(What you should do) Type out the complete listing below word for word, without its pictures.
* * *
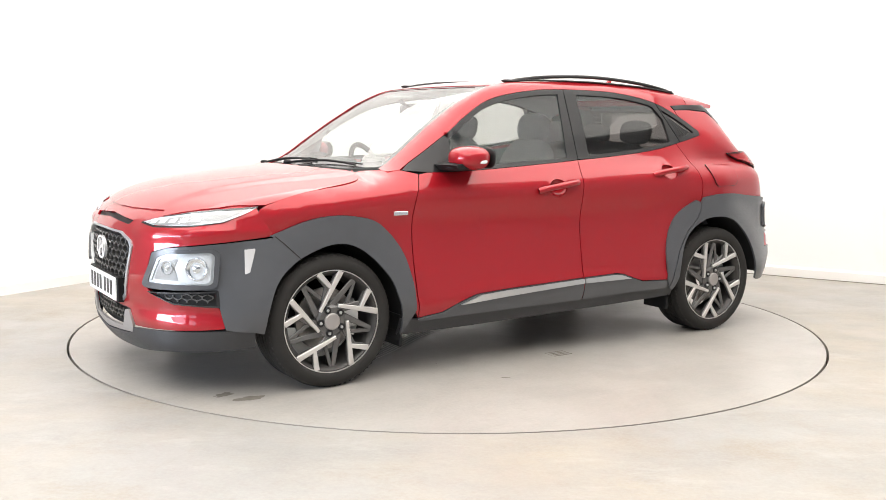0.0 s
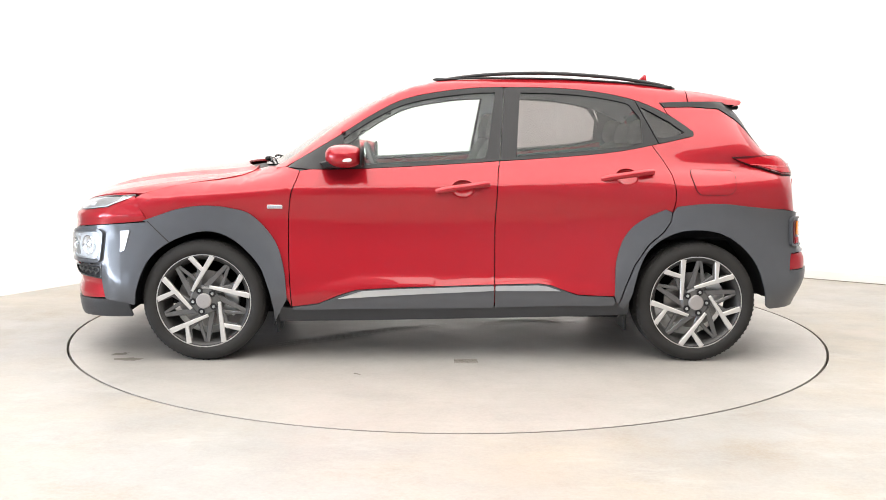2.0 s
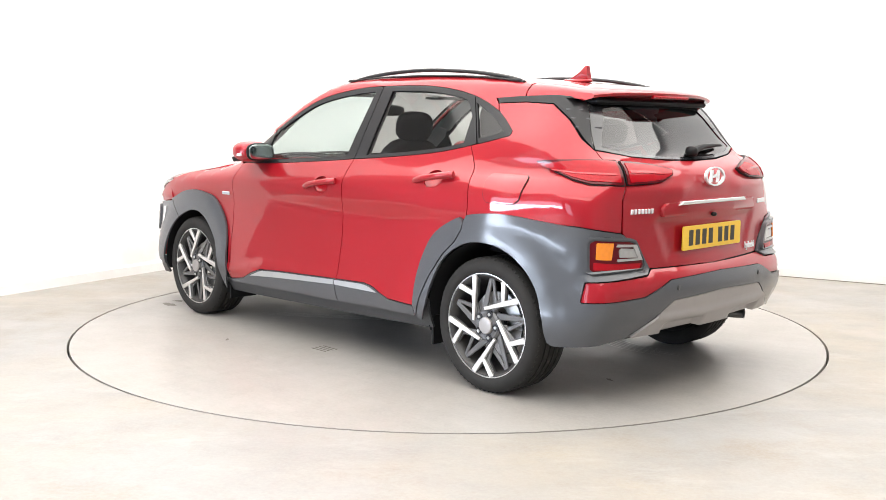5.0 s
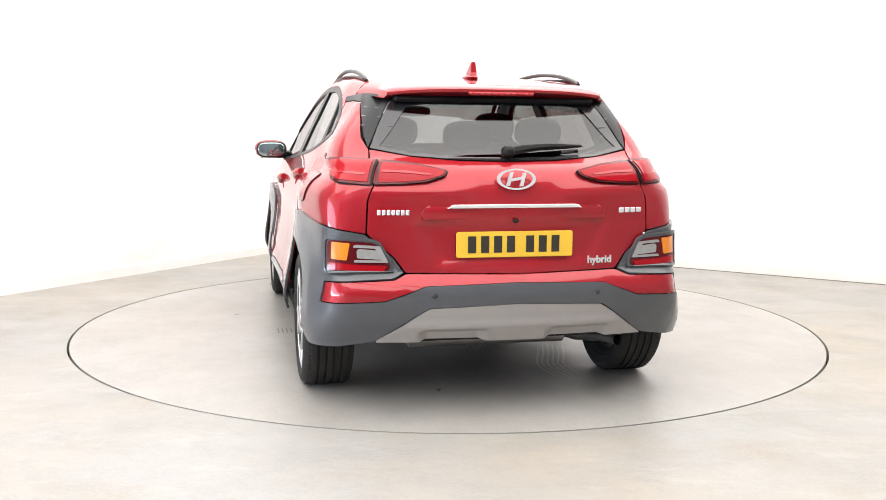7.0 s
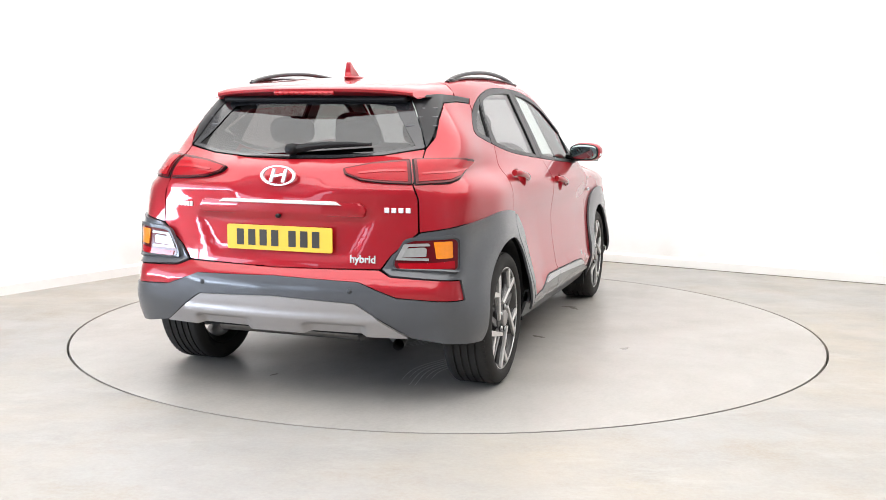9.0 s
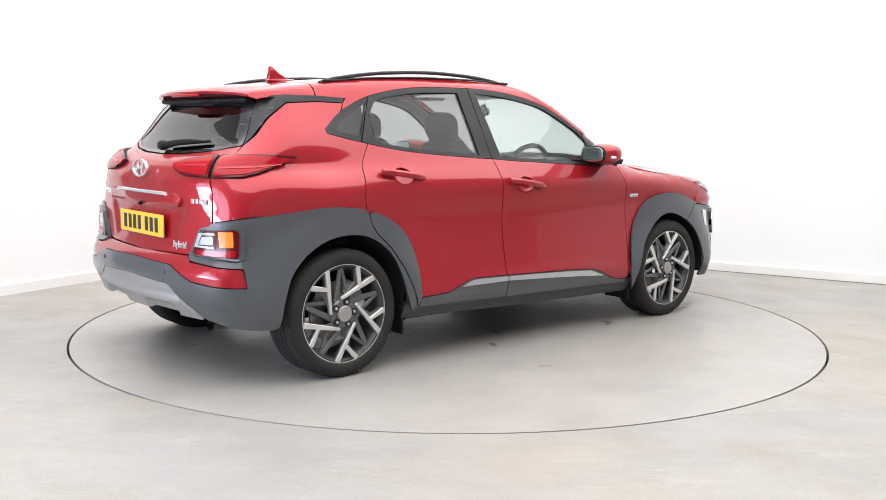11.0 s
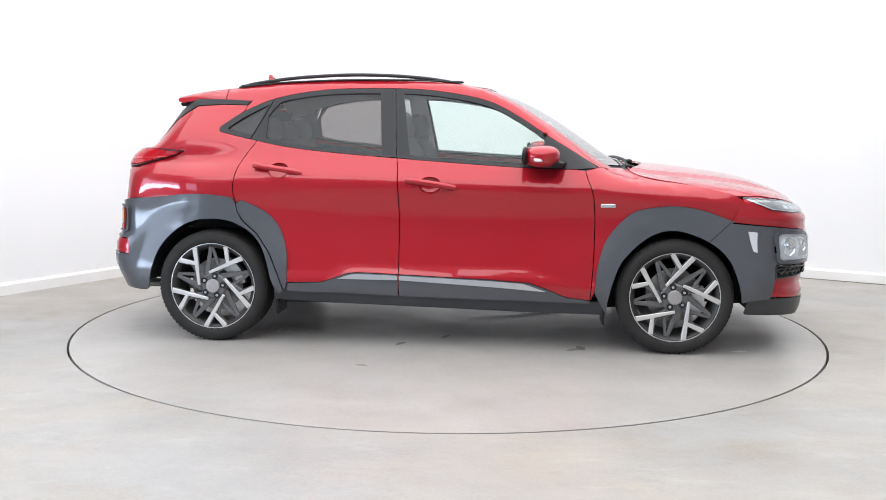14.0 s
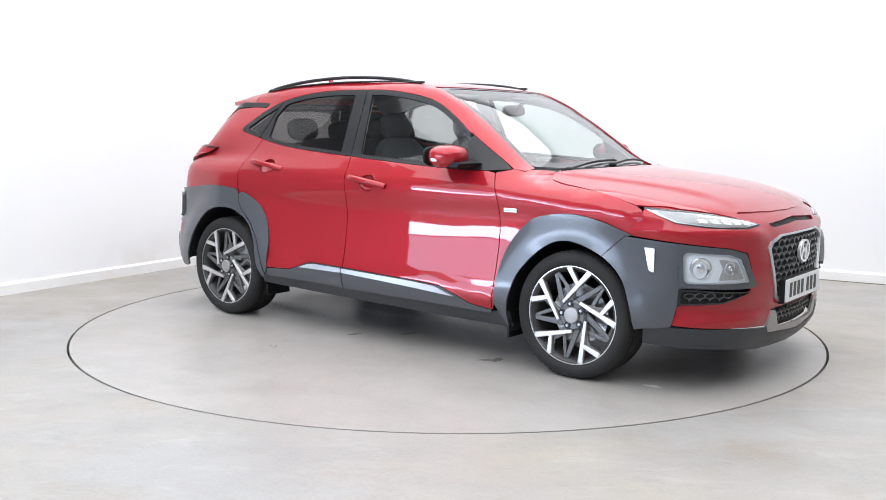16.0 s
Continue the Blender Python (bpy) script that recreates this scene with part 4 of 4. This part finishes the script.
seat(0.02, 0.37, "front_seat", "dark fabric front seat with a headrest")
seat(0.02, -0.37, "front_seat", "dark fabric front seat with a headrest")
bench = part("rear_bench", blob(0.26, 0.62, 0.08, (-0.62, 0, 0.58), 4), FABRIC, car, "dark fabric rear bench with three headrests")
part("backrest", blob(0.07, 0.62, 0.30, (-0.98, 0, 0.86), 4, tilt=-18), FABRIC, bench)
for y, h in ((0.38, 1.21), (0.0, 1.19), (-0.38, 1.21)):
    part("headrest", blob(0.05, 0.125, 0.075, (-1.075, y, h), 2.8, tilt=-10), FABRIC, bench)
    for d in (-0.045, 0.045):
        part("headrest_post", tube([(-1.06, y + d, 1.08), (-1.07, y + d, 1.17)], 0.006, sides=8), CHROME, bench)
bm = box(bmesh.new(), -1.80, -1.04, -0.60, 0.60, 0.62, 0.90, 0.03, 2)
part("boot_floor", bm, TRIM, car, "dark carpeted boot")
bm = blob(0.20, 0.70, 0.155, (0.80, 0, 0.86), 4)
dash = part("dashboard", bm, TRIM, car, "dark plastic dashboard")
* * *
(Result of this exercise)
0.0 s
2.0 s
5.0 s
7.0 s
9.0 s
11.0 s
14.0 s
16.0 s
Continue the Blender Python (bpy) script that recreates this scene with part 4 of 4. This part finishes the script.
seat(0.02, 0.37, "front_seat", "dark fabric front seat with a headrest")
seat(0.02, -0.37, "front_seat", "dark fabric front seat with a headrest")
bench = part("rear_bench", blob(0.26, 0.62, 0.08, (-0.62, 0, 0.58), 4), FABRIC, car, "dark fabric rear bench with three headrests")
part("backrest", blob(0.07, 0.62, 0.30, (-0.98, 0, 0.86), 4, tilt=-18), FABRIC, bench)
for y, h in ((0.38, 1.21), (0.0, 1.19), (-0.38, 1.21)):
    part("headrest", blob(0.05, 0.125, 0.075, (-1.075, y, h), 2.8, tilt=-10), FABRIC, bench)
    for d in (-0.045, 0.045):
        part("headrest_post", tube([(-1.06, y + d, 1.08), (-1.07, y + d, 1.17)], 0.006, sides=8), CHROME, bench)
bm = box(bmesh.new(), -1.80, -1.04, -0.60, 0.60, 0.62, 0.90, 0.03, 2)
part("boot_floor", bm, TRIM, car, "dark carpeted boot")
bm = blob(0.20, 0.70, 0.155, (0.80, 0, 0.86), 4)
dash = part("dashboard", bm, TRIM, car, "dark plastic dashboard")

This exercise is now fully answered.